(Stated exercise):
Would you transcribe all of the data exactly, down to the last character?

____

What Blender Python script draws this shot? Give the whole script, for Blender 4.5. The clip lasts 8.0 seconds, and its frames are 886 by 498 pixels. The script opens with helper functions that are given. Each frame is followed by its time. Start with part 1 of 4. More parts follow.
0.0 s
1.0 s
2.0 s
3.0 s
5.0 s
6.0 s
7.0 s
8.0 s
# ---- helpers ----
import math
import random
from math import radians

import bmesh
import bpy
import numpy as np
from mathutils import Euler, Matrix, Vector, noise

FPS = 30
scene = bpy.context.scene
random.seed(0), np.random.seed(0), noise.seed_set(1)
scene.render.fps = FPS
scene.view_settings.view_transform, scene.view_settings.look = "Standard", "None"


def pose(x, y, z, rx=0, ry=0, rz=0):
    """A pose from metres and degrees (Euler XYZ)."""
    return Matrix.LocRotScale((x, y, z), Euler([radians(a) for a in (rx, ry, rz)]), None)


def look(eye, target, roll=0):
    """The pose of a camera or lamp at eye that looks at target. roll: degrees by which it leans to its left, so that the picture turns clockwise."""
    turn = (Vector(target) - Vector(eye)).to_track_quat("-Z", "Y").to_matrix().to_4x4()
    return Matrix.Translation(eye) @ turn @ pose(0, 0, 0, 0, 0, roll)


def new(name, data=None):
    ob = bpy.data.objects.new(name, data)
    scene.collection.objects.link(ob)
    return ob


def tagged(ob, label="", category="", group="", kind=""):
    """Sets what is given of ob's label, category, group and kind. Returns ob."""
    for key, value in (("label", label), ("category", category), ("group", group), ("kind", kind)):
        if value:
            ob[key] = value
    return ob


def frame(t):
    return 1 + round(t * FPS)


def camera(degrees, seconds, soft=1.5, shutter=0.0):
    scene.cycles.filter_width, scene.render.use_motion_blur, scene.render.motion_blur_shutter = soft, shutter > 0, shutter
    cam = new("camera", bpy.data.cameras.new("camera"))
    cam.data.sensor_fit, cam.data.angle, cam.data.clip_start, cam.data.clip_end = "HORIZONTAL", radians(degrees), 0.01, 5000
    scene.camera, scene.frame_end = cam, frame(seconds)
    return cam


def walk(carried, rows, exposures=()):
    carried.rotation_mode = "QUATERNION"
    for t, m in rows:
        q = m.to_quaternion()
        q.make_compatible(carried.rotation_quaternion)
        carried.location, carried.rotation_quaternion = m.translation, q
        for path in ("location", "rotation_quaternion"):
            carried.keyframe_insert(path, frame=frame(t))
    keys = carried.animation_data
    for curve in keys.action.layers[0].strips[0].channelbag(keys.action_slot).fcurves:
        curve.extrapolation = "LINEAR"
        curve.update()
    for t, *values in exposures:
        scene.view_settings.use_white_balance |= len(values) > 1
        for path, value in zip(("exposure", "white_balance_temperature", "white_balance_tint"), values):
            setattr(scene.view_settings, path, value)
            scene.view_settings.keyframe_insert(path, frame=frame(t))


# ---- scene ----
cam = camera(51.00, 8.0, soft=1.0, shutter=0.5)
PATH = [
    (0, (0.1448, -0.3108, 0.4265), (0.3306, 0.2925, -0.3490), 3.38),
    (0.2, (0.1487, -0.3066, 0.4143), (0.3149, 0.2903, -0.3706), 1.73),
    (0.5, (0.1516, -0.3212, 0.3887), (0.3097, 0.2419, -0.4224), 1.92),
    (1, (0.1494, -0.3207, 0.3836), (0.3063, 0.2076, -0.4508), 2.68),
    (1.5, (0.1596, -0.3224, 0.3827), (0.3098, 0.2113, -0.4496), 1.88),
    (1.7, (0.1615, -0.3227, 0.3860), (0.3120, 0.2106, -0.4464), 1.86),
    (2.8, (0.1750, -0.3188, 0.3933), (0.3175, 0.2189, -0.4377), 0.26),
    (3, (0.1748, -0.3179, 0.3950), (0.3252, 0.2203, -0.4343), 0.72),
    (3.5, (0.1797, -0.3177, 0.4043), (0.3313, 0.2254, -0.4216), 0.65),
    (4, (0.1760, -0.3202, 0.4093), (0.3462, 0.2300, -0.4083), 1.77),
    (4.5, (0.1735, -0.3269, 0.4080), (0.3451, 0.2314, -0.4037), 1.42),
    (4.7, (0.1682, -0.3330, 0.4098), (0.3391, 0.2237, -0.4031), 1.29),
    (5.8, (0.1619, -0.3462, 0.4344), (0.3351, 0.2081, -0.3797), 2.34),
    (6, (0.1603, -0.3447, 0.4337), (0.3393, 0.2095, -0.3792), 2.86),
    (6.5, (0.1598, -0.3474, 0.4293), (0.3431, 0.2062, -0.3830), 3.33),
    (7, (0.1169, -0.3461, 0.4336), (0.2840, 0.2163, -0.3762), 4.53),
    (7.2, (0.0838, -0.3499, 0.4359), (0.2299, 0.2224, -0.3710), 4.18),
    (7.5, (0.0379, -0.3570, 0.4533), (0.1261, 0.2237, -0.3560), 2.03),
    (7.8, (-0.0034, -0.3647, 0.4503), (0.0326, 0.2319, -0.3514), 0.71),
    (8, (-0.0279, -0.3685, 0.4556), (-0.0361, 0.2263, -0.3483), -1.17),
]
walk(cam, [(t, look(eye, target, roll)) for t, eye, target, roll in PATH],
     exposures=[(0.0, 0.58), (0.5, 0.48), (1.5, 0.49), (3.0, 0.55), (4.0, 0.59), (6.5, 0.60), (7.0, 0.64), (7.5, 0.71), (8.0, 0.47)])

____

(Response for this exercise):
What Blender Python script draws this shot? Give the whole script, for Blender 4.5. The clip lasts 8.0 seconds, and its frames are 886 by 498 pixels. The script opens with helper functions that are given. Each frame is followed by its time. Start with part 1 of 4. More parts follow.
0.0 s
1.0 s
2.0 s
3.0 s
5.0 s
6.0 s
7.0 s
8.0 s
# ---- helpers ----
import math
import random
from math import radians

import bmesh
import bpy
import numpy as np
from mathutils import Euler, Matrix, Vector, noise

FPS = 30
scene = bpy.context.scene
random.seed(0), np.random.seed(0), noise.seed_set(1)
scene.render.fps = FPS
scene.view_settings.view_transform, scene.view_settings.look = "Standard", "None"


def pose(x, y, z, rx=0, ry=0, rz=0):
    """A pose from metres and degrees (Euler XYZ)."""
    return Matrix.LocRotScale((x, y, z), Euler([radians(a) for a in (rx, ry, rz)]), None)


def look(eye, target, roll=0):
    """The pose of a camera or lamp at eye that looks at target. roll: degrees by which it leans to its left, so that the picture turns clockwise."""
    turn = (Vector(target) - Vector(eye)).to_track_quat("-Z", "Y").to_matrix().to_4x4()
    return Matrix.Translation(eye) @ turn @ pose(0, 0, 0, 0, 0, roll)


def new(name, data=None):
    ob = bpy.data.objects.new(name, data)
    scene.collection.objects.link(ob)
    return ob


def tagged(ob, label="", category="", group="", kind=""):
    """Sets what is given of ob's label, category, group and kind. Returns ob."""
    for key, value in (("label", label), ("category", category), ("group", group), ("kind", kind)):
        if value:
            ob[key] = value
    return ob


def frame(t):
    return 1 + round(t * FPS)


def camera(degrees, seconds, soft=1.5, shutter=0.0):
    scene.cycles.filter_width, scene.render.use_motion_blur, scene.render.motion_blur_shutter = soft, shutter > 0, shutter
    cam = new("camera", bpy.data.cameras.new("camera"))
    cam.data.sensor_fit, cam.data.angle, cam.data.clip_start, cam.data.clip_end = "HORIZONTAL", radians(degrees), 0.01, 5000
    scene.camera, scene.frame_end = cam, frame(seconds)
    return cam


def walk(carried, rows, exposures=()):
    carried.rotation_mode = "QUATERNION"
    for t, m in rows:
        q = m.to_quaternion()
        q.make_compatible(carried.rotation_quaternion)
        carried.location, carried.rotation_quaternion = m.translation, q
        for path in ("location", "rotation_quaternion"):
            carried.keyframe_insert(path, frame=frame(t))
    keys = carried.animation_data
    for curve in keys.action.layers[0].strips[0].channelbag(keys.action_slot).fcurves:
        curve.extrapolation = "LINEAR"
        curve.update()
    for t, *values in exposures:
        scene.view_settings.use_white_balance |= len(values) > 1
        for path, value in zip(("exposure", "white_balance_temperature", "white_balance_tint"), values):
            setattr(scene.view_settings, path, value)
            scene.view_settings.keyframe_insert(path, frame=frame(t))


# ---- scene ----
cam = camera(51.00, 8.0, soft=1.0, shutter=0.5)
PATH = [
    (0, (0.1448, -0.3108, 0.4265), (0.3306, 0.2925, -0.3490), 3.38),
    (0.2, (0.1487, -0.3066, 0.4143), (0.3149, 0.2903, -0.3706), 1.73),
    (0.5, (0.1516, -0.3212, 0.3887), (0.3097, 0.2419, -0.4224), 1.92),
    (1, (0.1494, -0.3207, 0.3836), (0.3063, 0.2076, -0.4508), 2.68),
    (1.5, (0.1596, -0.3224, 0.3827), (0.3098, 0.2113, -0.4496), 1.88),
    (1.7, (0.1615, -0.3227, 0.3860), (0.3120, 0.2106, -0.4464), 1.86),
    (2.8, (0.1750, -0.3188, 0.3933), (0.3175, 0.2189, -0.4377), 0.26),
    (3, (0.1748, -0.3179, 0.3950), (0.3252, 0.2203, -0.4343), 0.72),
    (3.5, (0.1797, -0.3177, 0.4043), (0.3313, 0.2254, -0.4216), 0.65),
    (4, (0.1760, -0.3202, 0.4093), (0.3462, 0.2300, -0.4083), 1.77),
    (4.5, (0.1735, -0.3269, 0.4080), (0.3451, 0.2314, -0.4037), 1.42),
    (4.7, (0.1682, -0.3330, 0.4098), (0.3391, 0.2237, -0.4031), 1.29),
    (5.8, (0.1619, -0.3462, 0.4344), (0.3351, 0.2081, -0.3797), 2.34),
    (6, (0.1603, -0.3447, 0.4337), (0.3393, 0.2095, -0.3792), 2.86),
    (6.5, (0.1598, -0.3474, 0.4293), (0.3431, 0.2062, -0.3830), 3.33),
    (7, (0.1169, -0.3461, 0.4336), (0.2840, 0.2163, -0.3762), 4.53),
    (7.2, (0.0838, -0.3499, 0.4359), (0.2299, 0.2224, -0.3710), 4.18),
    (7.5, (0.0379, -0.3570, 0.4533), (0.1261, 0.2237, -0.3560), 2.03),
    (7.8, (-0.0034, -0.3647, 0.4503), (0.0326, 0.2319, -0.3514), 0.71),
    (8, (-0.0279, -0.3685, 0.4556), (-0.0361, 0.2263, -0.3483), -1.17),
]
walk(cam, [(t, look(eye, target, roll)) for t, eye, target, roll in PATH],
     exposures=[(0.0, 0.58), (0.5, 0.48), (1.5, 0.49), (3.0, 0.55), (4.0, 0.59), (6.5, 0.60), (7.0, 0.64), (7.5, 0.71), (8.0, 0.47)])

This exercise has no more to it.